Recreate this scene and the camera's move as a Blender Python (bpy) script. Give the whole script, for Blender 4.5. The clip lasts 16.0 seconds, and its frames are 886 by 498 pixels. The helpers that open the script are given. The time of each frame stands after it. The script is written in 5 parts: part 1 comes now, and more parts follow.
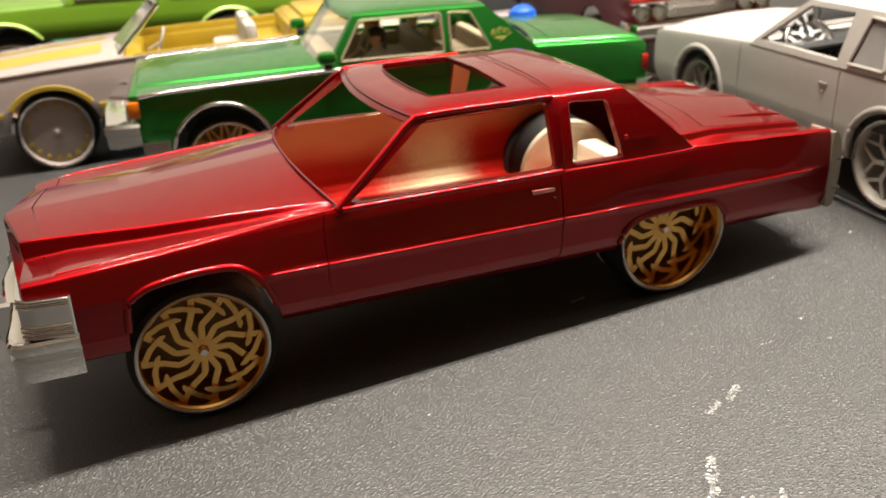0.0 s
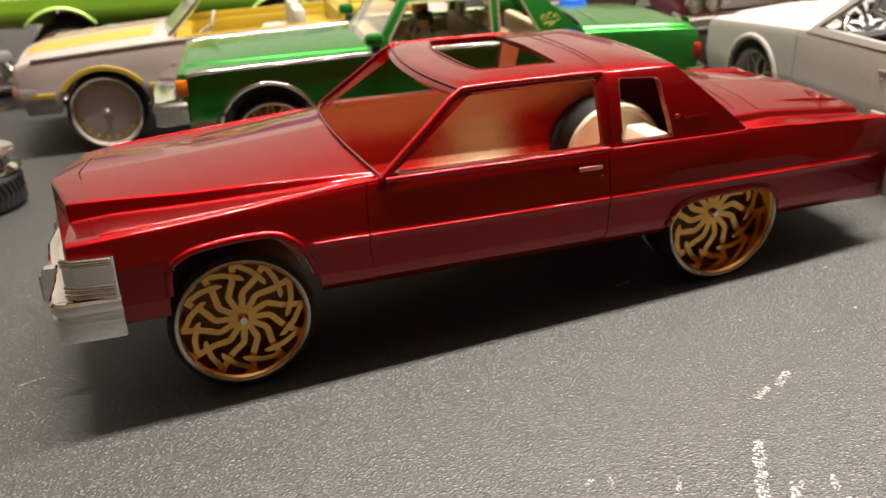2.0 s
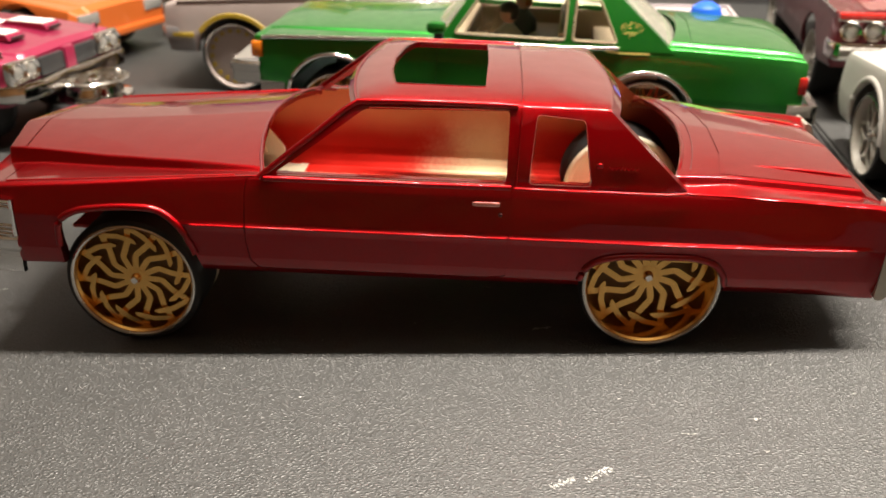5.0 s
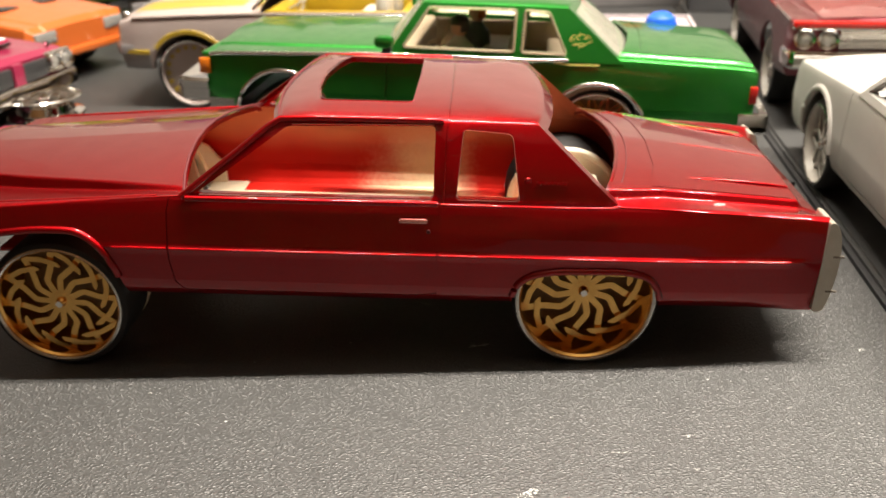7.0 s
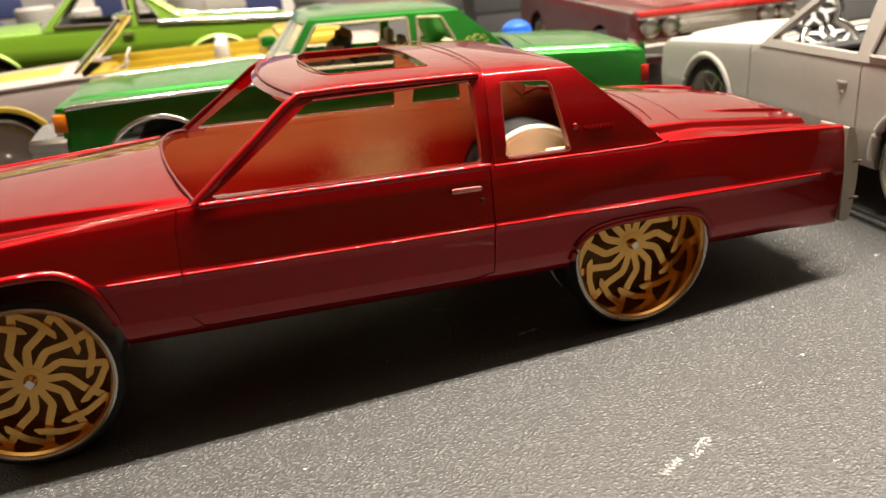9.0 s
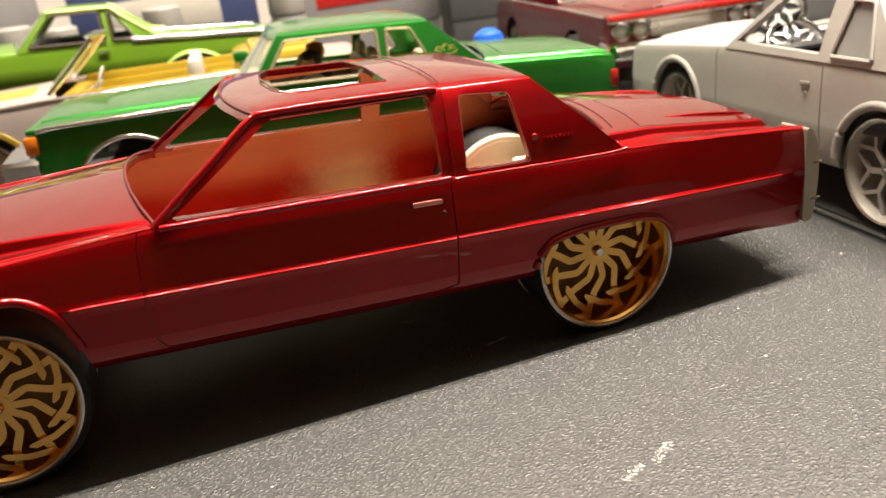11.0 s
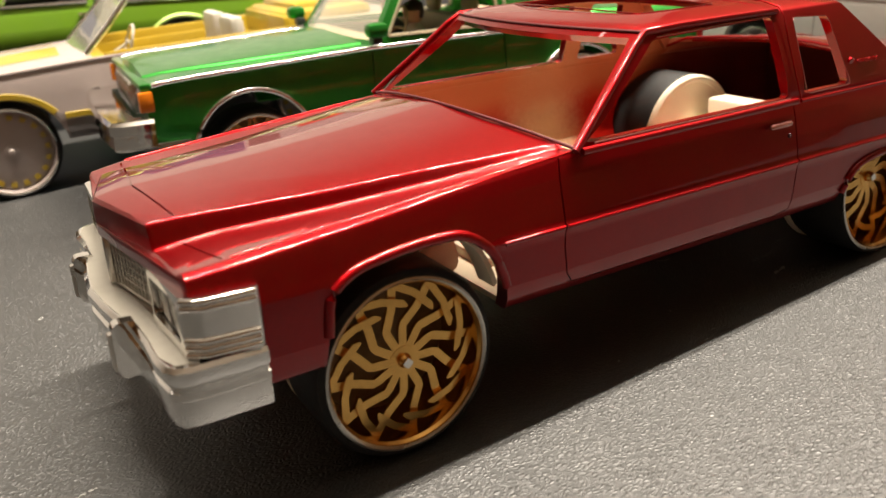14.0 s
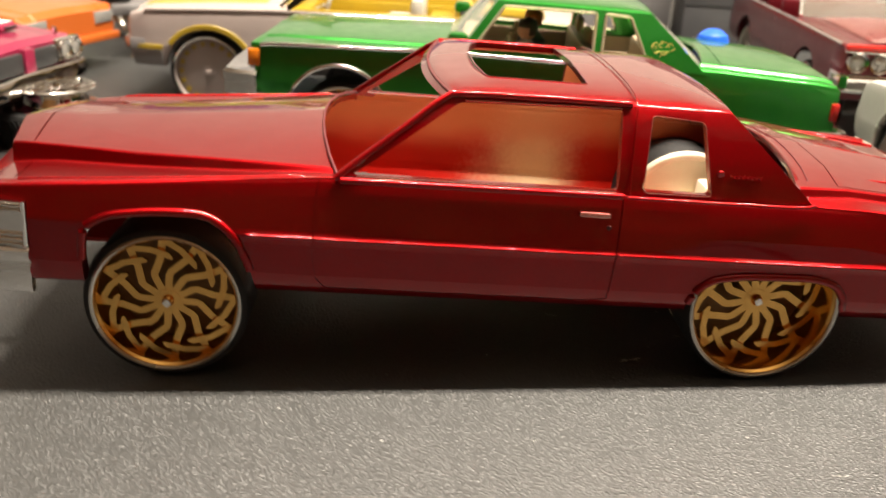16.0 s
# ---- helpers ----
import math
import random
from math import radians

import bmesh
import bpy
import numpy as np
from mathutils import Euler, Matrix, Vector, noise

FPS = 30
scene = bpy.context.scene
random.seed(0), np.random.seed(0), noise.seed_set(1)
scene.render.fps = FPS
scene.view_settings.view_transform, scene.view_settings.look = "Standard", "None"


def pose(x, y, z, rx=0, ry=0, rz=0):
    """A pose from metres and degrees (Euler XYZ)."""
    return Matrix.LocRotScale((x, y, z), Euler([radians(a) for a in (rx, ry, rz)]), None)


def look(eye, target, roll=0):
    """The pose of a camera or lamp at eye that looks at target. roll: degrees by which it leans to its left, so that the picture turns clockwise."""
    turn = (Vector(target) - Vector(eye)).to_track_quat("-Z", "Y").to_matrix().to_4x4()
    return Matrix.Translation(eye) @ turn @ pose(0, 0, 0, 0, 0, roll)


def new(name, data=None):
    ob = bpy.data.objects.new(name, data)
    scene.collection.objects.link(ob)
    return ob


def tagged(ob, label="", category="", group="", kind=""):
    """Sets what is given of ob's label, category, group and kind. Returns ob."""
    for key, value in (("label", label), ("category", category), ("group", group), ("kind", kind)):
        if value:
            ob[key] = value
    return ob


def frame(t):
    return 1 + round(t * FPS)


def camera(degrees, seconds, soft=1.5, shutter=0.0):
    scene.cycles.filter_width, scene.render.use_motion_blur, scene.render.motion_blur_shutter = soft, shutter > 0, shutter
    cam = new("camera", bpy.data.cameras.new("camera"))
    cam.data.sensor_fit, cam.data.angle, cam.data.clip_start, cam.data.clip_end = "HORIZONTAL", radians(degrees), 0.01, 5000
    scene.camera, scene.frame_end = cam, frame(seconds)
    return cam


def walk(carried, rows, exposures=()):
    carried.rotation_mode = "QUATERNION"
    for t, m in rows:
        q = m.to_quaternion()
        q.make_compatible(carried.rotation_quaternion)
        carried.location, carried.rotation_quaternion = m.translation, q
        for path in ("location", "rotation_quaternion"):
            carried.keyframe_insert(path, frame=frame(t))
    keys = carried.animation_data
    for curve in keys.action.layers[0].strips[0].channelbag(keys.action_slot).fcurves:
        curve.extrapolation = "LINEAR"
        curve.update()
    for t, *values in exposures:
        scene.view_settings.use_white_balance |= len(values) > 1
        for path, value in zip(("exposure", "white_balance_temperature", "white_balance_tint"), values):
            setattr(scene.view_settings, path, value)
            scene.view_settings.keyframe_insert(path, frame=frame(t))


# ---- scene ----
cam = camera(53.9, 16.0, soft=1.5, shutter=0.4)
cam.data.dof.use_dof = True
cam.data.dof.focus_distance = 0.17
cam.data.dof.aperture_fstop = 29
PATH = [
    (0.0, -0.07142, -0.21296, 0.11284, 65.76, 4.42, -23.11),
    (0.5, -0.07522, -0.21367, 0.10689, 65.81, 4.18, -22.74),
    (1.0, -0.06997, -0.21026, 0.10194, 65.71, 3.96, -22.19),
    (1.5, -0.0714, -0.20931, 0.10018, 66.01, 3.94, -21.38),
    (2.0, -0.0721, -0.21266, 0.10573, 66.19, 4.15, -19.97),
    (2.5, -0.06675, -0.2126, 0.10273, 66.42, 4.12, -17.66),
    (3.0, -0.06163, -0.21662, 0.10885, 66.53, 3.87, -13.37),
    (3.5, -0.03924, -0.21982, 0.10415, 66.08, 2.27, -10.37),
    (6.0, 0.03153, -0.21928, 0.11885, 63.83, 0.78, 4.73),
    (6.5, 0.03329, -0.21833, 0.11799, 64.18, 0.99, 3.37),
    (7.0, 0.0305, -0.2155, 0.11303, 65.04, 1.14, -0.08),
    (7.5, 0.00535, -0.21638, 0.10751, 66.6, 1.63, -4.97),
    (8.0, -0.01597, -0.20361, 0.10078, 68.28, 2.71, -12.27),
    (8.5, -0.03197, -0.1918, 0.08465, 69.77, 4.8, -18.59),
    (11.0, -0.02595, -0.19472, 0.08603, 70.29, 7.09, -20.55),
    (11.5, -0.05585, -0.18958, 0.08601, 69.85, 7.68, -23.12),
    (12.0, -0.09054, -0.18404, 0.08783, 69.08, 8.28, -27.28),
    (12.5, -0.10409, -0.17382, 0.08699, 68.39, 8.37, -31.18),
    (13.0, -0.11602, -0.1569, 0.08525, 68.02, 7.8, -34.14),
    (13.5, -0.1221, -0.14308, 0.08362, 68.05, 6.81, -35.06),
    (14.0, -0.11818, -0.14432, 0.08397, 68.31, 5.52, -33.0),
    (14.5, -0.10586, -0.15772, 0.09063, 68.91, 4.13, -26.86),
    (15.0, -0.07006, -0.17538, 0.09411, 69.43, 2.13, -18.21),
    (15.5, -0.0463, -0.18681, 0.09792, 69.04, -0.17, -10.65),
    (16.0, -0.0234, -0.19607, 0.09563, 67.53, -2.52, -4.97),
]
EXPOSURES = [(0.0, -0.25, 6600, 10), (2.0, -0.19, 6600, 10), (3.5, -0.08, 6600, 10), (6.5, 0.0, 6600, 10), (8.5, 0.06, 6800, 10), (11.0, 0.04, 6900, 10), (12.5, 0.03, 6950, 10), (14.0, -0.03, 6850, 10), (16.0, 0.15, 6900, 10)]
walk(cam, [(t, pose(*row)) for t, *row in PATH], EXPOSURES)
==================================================
### Task brief
Quote, please, every line of the material above from its start through the line that has "scene = bpy.context.scene", reproducing the words exactly and dropping any images.

### Written response
Recreate this scene and the camera's move as a Blender Python (bpy) script. Give the whole script, for Blender 4.5. The clip lasts 16.0 seconds, and its frames are 886 by 498 pixels. The helpers that open the script are given. The time of each frame stands after it. The script is written in 5 parts: part 1 comes now, and more parts follow.
0.0 s
2.0 s
5.0 s
7.0 s
9.0 s
11.0 s
14.0 s
16.0 s
# ---- helpers ----
import math
import random
from math import radians

import bmesh
import bpy
import numpy as np
from mathutils import Euler, Matrix, Vector, noise

FPS = 30
scene = bpy.context.scene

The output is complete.